During a search of his person, Moore voluntarily disclosed that a pair of scissors was inside his vehicle.
What led to the arrest
Moore had been dismissed from Michigan after the university learned of an inappropriate relationship with a team staffer. Following his firing, he went to the residence of Paige Shiver, the staffer involved, and confronted her at her home. Officials said the encounter became alarming when Moore picked up butter knives and a pair of scissors and made statements suggesting he might hurt himself.
His wife, Kelli Moore, called 911 to report that her husband had threatened to take his own life. Police responded to the scene and the body cam footage released this week reflects what followed, offering a difficult look at a man in the middle of a personal and professional collapse happening simultaneously.
Where the legal case stands
Moore originally faced three charges stemming from the incident, including felony home invasion, stalking and breaking and entering. Earlier this month he reached a legal agreement and entered a no contest plea to two misdemeanor counts, malicious use of an electronic communication device in the context of a domestic relationship and trespassing.
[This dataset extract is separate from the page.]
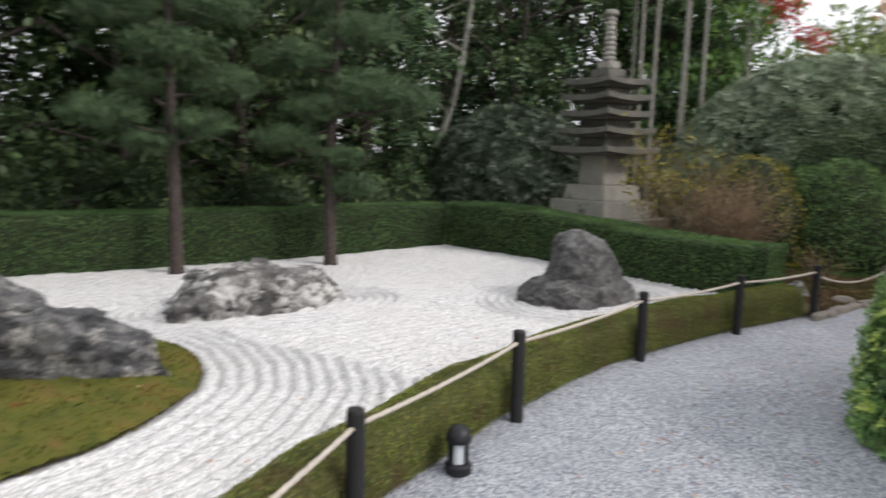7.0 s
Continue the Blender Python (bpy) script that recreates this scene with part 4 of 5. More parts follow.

His sentencing is scheduled for April 14.
Shiver is no longer employed by the University of Michigan. Her legal team has indicated that a civil lawsuit against both Moore and the university remains a possibility.
The body cam footage now enters the public record weeks before that sentencing date, adding a visual dimension to a story that had largely been told through court documents and official statements. What it shows is a man whose professional collapse and personal crisis arrived at the same hour, in a church parking lot, with officers standing outside a black SUV waiting for him to step out.